A more fundamental substantive problem is that exporting Section 230 to other nations via trade agreements renders domestic reform, if ultimately desired, more difficult. Indeed, Canadian Internet Law Professor Michael Geist recently argued that the USTR was more worried about locking in U.S. law on this issue than setting requirements for its trading partners:
[T]he U.S. has effectively locked itself into the safe harbour system through its trade agreement with Canada and Mexico. The inclusion of safe harbour provisions in the agreement were viewed by some as an attempt to force Canada to adopt similar rules, yet the more likely reason for lobbying on the issue was to ensure that the U.S. itself was bound by the rules.
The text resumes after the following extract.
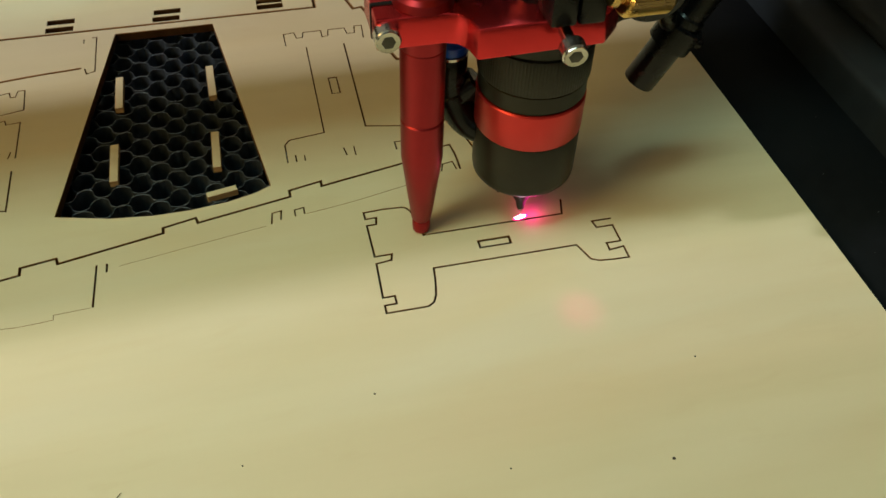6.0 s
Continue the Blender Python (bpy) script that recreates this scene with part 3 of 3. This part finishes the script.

That potential danger explains the broad and bipartisan outcry on Capitol Hill pressuring the USTR not to freeze Section 230 in trade agreement amber while legislative reforms continue. Legislators as diverse as Nancy Pelosi (D-Calif.), Ted Cruz (R-Texas), Frank Pallone (D-N.J.), Greg Walden (R-Ore.), Jan Schakowsky (D-Ill.), Paul Gosar (R-Ariz.), and Matt Gaetz (R-Fla.) have all objected to the USTR’s blinkered determination to singlehandedly set U.S. policy on this issue.
Whatever one’s substantive position on the merits of Section 230, all parties of fair mind and good faith should agree that it’s inappropriate for USTR to undercut the healthy and ongoing debate on the breadth and scope of what has become very controversial law.
Timothy Lee is Senior Vice President of Legal and Public Affairs at the Center for Individual Freedom.